Our homes could become like that of Lars Vilks, the Swedish artist whom “Jane” was after, who offended Muslims with irreverent depictions of the Prophet Muhammed; his abode requires electrified barbed wire and a safe room.
Hence, whoever would severely daunt American morale need only keep us away from our favorite stores and movie plexes. And not to forget sporting events, where the crudest of home-made bombs could ruin precious moments of last-gasp Hail Mary passes or buzzer-beating three-pointers. Hockey would not be a preferred site for terrorism, given the mayhem already on the ice where the freedom-loving are out to kill each other, anyway.
Let’s just say that Jihad Jane is the pretty face of all that we would deem ugly. Shahzad is a handsome such face but his purposes are more than ugly. And either of their kind may be coming to a multiplex very close to you in the near future.

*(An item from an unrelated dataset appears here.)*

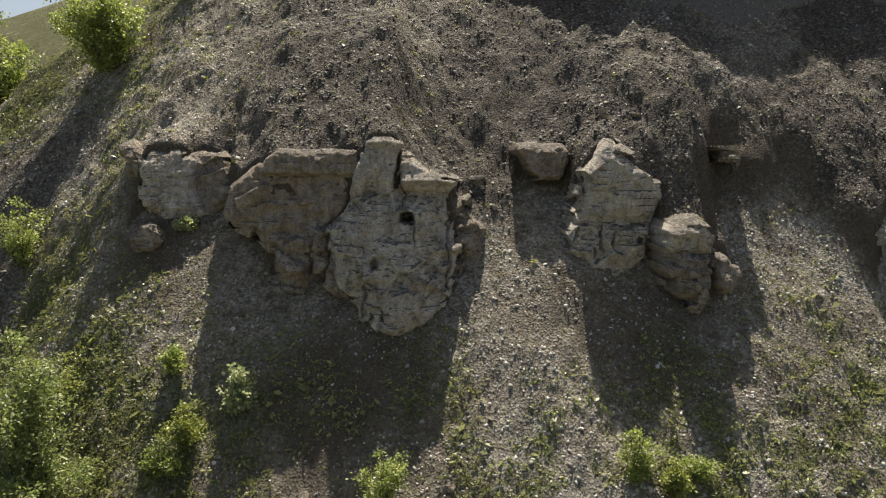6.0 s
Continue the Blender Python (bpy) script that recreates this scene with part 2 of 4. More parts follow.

Blame it on Osama; he’s such an easy target. What so often is overlooked in this accusation is how Osama reacted after the towers collapsed. He said he didn’t do it. He was surprised by the event.
It wasn’t long before he was blamed by the fear-mongers among us – those who want us to have enemies – those who portray cave dwelling islamists as sinister techno bombers capable of flying large aircraft at near sonic speeds – and into buildings.
All propaganda that would make Goebbels grin. We have an enemy, and he/she/they are the ones who masterminded the twin tower implosions. And Building 7 which imploded for unexplained reasons, maybe that one was Saddam Hussein – wasn’t he supposed to be an instigator?
We have enemies, and it is in their best interest to remain hidden. It is also in their best interest to wave false flags and keep us aiming away from them, in the wrong direction. Discover the real enemy and terrorism is over. That enemy wrote the book on Osama setting him up as the perpetrator of evil. It is a long term plan, still playing at a mall near you.